Two local lawsuits provide the clearest picture yet of the forces that led the Tampa company to shut down, resulting in the loss of some 500 jobs. Documents detail a years-long legal battle among three business partners, a penchant for paying large executive salaries and bonuses, and a struggle against mounting debt.
Another factor: ego. At one point, two of the founders dared their partner to sue them, telling him the company was making so much money it wouldn’t matter. When the partner called their bluff, his lawsuit ended up being a decisive blow that helped put Laser Spine in the grave.

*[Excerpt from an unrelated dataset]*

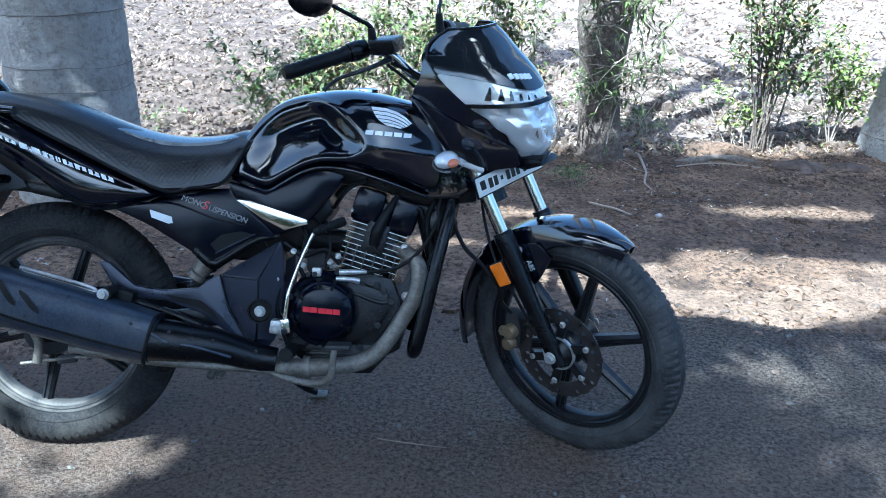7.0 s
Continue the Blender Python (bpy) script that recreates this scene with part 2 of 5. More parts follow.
CLOD = surface("soil clod", (0.125, 0.088, 0.070), 0.95, 0, 0, (0.060, 0.042, 0.032), 16, 0.8, (0.3, 0.23, 0.18), 70, 0.4, 2.0, 60, vary=0.45)
TWIG = surface("dead twig", (0.36, 0.30, 0.25), 0.9, 0, 0, (0.24, 0.18, 0.14), 20, 0.7)
STONE = surface("pale pebble", (0.5, 0.47, 0.44), 0.85, 0, 0, (0.35, 0.31, 0.28), 30, 0.7)
GRIT = surface("asphalt grit", (0.20, 0.19, 0.18), 0.9, 0, 0, (0.12, 0.11, 0.1), 30, 0.7)
WOOD = surface("weathered root wood", (0.20, 0.165, 0.14), 0.95, 0, 0, (0.10, 0.08, 0.07), 12, 0.8, (0.3, 0.26, 0.22), 60, 0.4, 2.5, 50)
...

That case came to a head June 30, when a judge in Hillsborough County Circuit Court awarded Joe Samuel Bailey $260 million in damages, capping what had been a 13-year battle between Bailey and Laser Spine founders, Dr. James St. Louis and Dr. Michael Perry.
Bailey accused them of breach of fiduciary duty, defamation, slander, violation of the Florida Deceptive and Unfair Trade Practices Act, conspiracy and tortious interference.
Following two long bench trials and appeals, he now assumes a majority share in the remains of Laser Spine, which is undergoing an insolvency process. Similar to a federal bankruptcy filing, the process assesses all equipment and other materials Laser Spine owned or controlled and decides what is valuable enough to sell.